En 1885, à la suite de la réorganisation de l’administration tunisienne par les autorités du Protectorat, la fonction connut un nouvel essor. Mohamed El Asfouri, nommé au mois de mai cheikh el médina, devint aussi, quelques mois plus tard, président du conseil municipal. A partir de novembre 1885, les deux fonctions furent remplies par la même personne. En 1913, un décret fut promulgué qui redéfinissait les attributions du cheikh el médina en matière d’administration et de contrôle de l’économie urbaine. A partir de cette date, le cheikh el médina-président du conseil municipal exerça l’ensemble des prérogatives des caïds-gouverneurs. Il les supplantait même dans la mesure où il était le représentant du bey dans la capitale. Il eut donc sur eux une préséance protocolaire et administrative. Son administration s’étoffe. Les cheikhs des deux faubourgs sont désormais placés sous son autorité. Il est assisté d’un haut fonctionnaire ayant le grade de kahia (vice-gouverneur) et de deux khalifa-s (équivalents des délégués actuels). En 1926, ses services s’installent dans le superbe palais Mrabet, rue Sidi-Ben Arous.

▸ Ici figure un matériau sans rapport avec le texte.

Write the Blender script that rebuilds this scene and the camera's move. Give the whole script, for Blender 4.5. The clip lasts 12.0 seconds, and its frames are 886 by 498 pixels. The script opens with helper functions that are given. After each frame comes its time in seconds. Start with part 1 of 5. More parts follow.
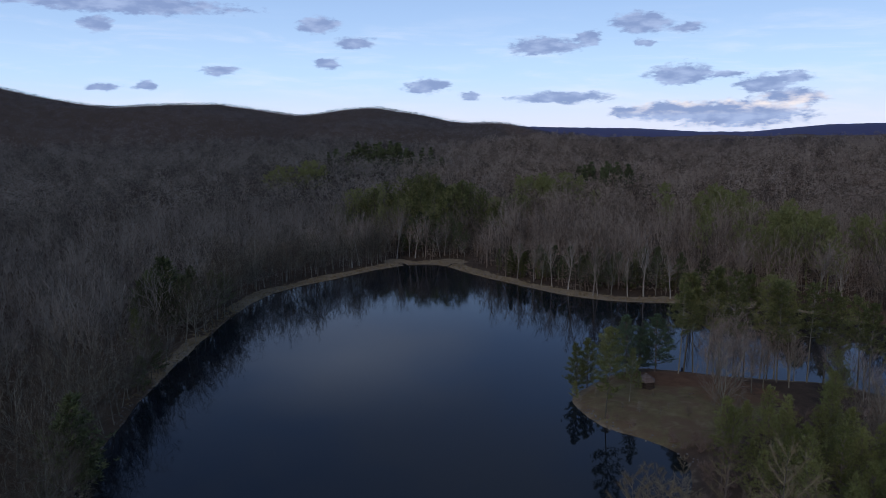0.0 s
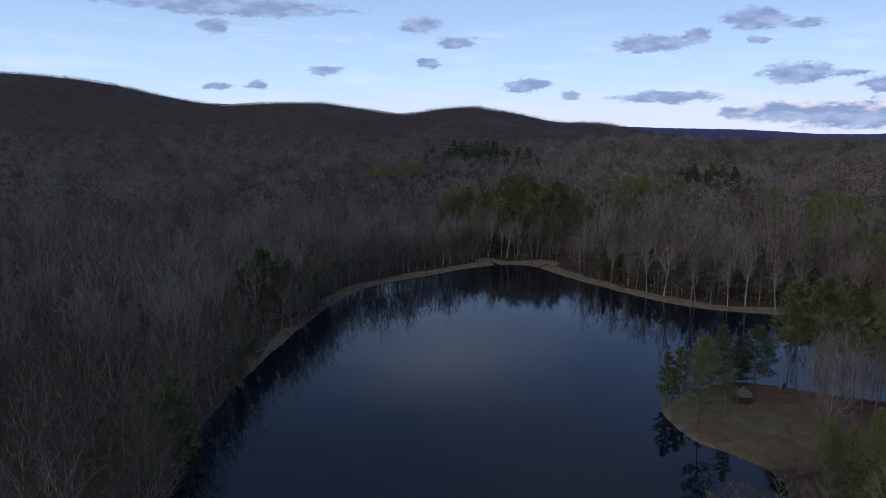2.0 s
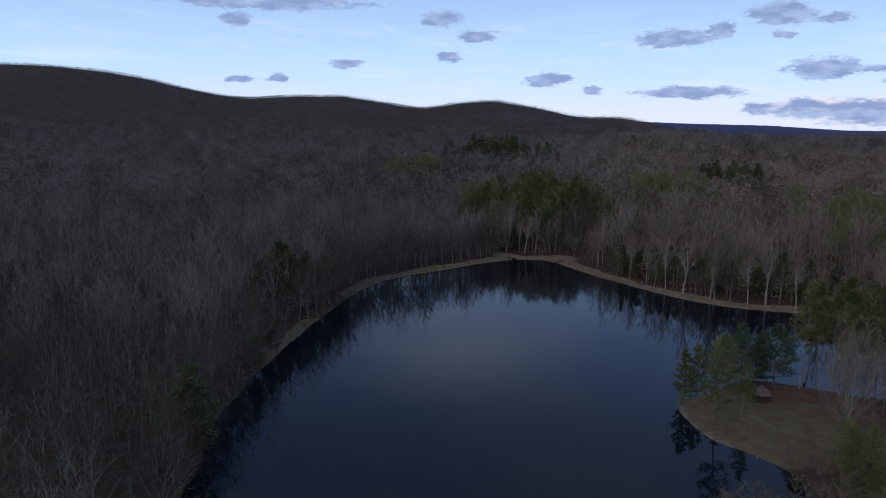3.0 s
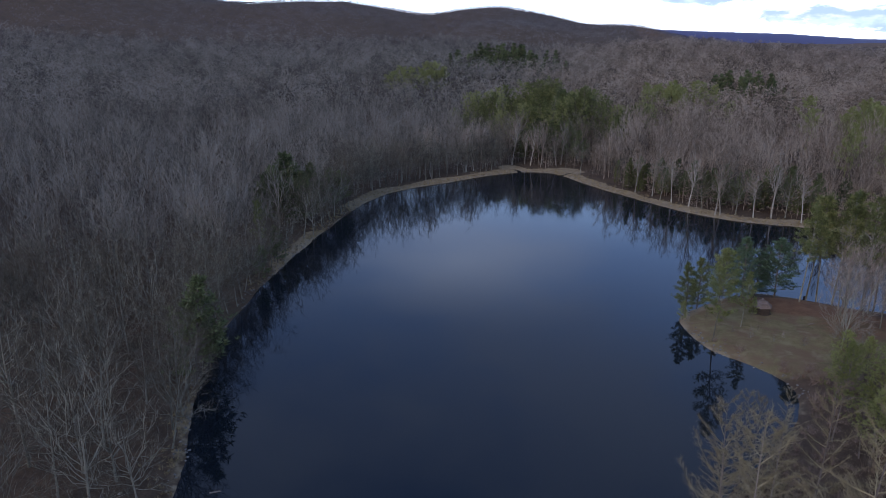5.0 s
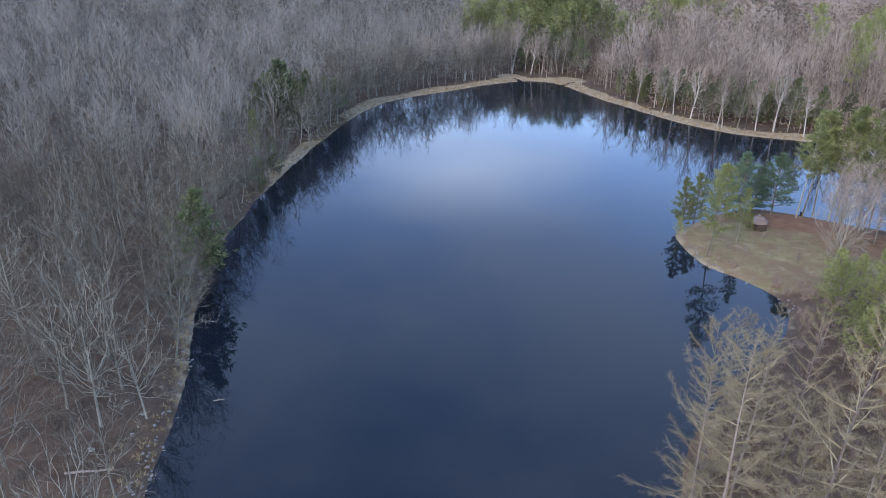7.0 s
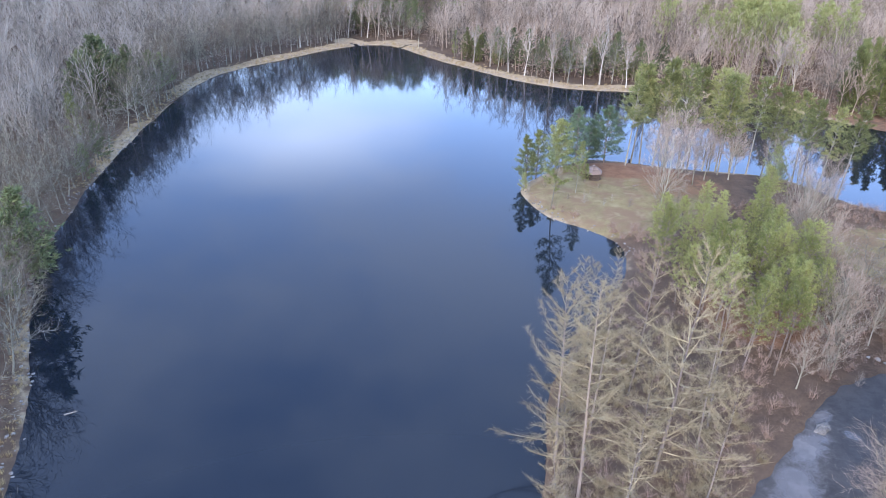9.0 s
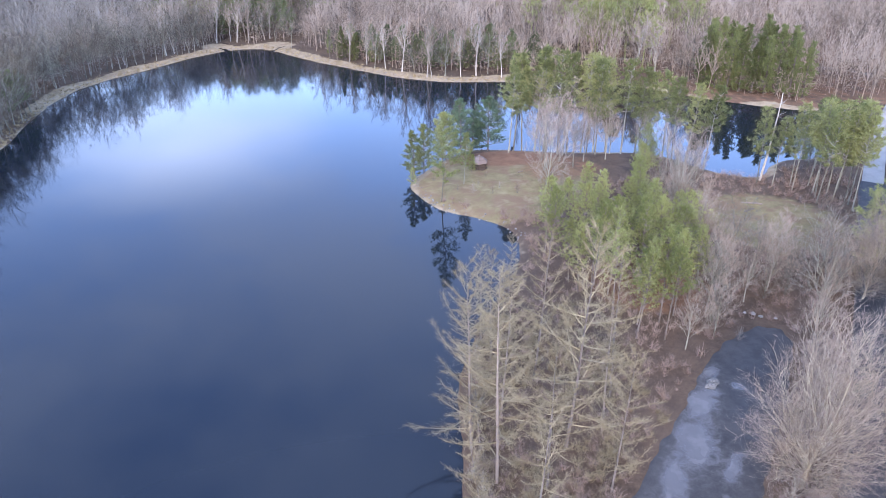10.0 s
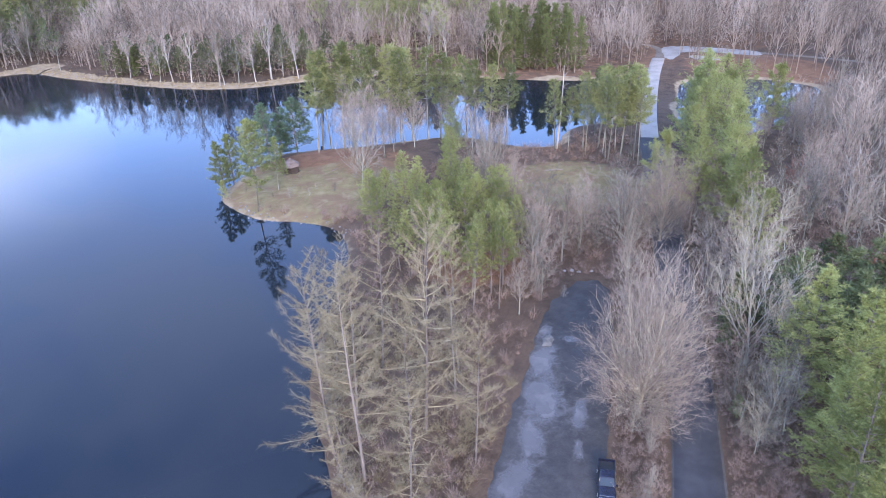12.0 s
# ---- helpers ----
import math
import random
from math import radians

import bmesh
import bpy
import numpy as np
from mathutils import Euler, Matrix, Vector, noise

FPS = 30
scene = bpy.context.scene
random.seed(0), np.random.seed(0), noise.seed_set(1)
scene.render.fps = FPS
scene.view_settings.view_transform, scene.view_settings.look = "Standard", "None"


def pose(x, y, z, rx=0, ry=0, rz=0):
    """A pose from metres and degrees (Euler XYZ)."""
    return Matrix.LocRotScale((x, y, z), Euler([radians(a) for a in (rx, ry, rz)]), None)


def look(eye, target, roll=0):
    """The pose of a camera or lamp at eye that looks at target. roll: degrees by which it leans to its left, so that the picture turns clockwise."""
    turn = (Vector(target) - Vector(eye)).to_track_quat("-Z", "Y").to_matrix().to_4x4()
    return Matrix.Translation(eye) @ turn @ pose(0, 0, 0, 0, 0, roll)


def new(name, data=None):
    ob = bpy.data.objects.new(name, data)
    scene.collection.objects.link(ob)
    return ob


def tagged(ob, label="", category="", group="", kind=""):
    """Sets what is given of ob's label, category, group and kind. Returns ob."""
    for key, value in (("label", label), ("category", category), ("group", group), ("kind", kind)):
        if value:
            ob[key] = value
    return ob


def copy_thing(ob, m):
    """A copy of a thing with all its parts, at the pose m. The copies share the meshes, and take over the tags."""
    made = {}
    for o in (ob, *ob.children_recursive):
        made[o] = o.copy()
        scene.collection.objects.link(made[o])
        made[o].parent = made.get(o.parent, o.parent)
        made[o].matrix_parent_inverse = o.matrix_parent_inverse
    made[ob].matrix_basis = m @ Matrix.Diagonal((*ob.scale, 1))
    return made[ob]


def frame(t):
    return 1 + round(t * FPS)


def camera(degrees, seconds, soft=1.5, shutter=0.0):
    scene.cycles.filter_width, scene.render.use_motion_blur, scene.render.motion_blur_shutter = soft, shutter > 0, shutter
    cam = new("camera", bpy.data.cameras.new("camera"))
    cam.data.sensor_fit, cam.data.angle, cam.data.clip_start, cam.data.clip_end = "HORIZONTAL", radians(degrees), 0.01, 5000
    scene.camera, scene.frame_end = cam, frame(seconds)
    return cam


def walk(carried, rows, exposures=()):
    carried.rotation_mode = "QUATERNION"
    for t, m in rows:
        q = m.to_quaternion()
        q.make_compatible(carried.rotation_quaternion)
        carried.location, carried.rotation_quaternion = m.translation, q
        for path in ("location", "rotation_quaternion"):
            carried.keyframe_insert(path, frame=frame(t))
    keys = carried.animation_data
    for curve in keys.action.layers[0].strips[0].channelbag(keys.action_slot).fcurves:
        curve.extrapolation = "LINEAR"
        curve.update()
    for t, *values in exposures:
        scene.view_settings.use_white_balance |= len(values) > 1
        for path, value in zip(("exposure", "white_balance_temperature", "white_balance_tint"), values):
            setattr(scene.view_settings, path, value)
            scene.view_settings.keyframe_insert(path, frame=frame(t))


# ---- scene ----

La désignation du cheikh el médina par le gouvernement se fit, dès lors, parmi les hauts fonctionnaires tunisiens sans qu’ils appartinssent forcément à un milieu traditionnellement lié aux milieux économiques tunisois. De dignité urbaine, la fonction de cheikh el médina s’était transformée en haute fonction ouvrant à certains de ses titulaires la voie vers de plus hautes dignités : celles de ministre ou de Premier ministre.
Cependant, il convient de souligner que l’administration municipale –notamment ce qui concernait la nouvelle ville – fut de 1883 à 1956 entre les mains d’un vice-président délégué de nationalité française. A l’Indépendance en 1956, la fonction de cheikh el médina connut quelques soubresauts mais pour repartir de plus belle. Voici comment: le corps des walî-s- gouverneurs fut créé à cette date et Tunis eut le sien en la personne d’Ahmed Zaouche à qui on confia aussi les fonctions de président de la municipalité. Le titre de cheikh el médina disparut. En mai 1957, le premier conseil municipal depuis l’indépendance est élu. Il est présidé par un des grands leaders destouriens et appartenant à la notabilité de la médina : Ali Belhaouane. Il n’est pas cheikh el médina ni ses successeurs. En 1963, l’Etat confie les affaires municipales au gouverneur et lui confère le titre de walî-cheikh el médina. En 1973, on nomme de nouveau un président du conseil municipal. Toutefois, le titre de cheikh el médina ne réapparaît dans la désignation officielle du président de la municipalité de Tunis qu’en 1975.
L’institution du cheikh el médina, dont la vigueur est à mettre en rapport avec le prestige et le poids politique considérable de Tunis et de sa médina, constitue un bel exemple de la pérennité d’une institution urbaine et, en l’occurrence, de la pérennité de l’Etat dont la Tunisie peut s’enorgueillir.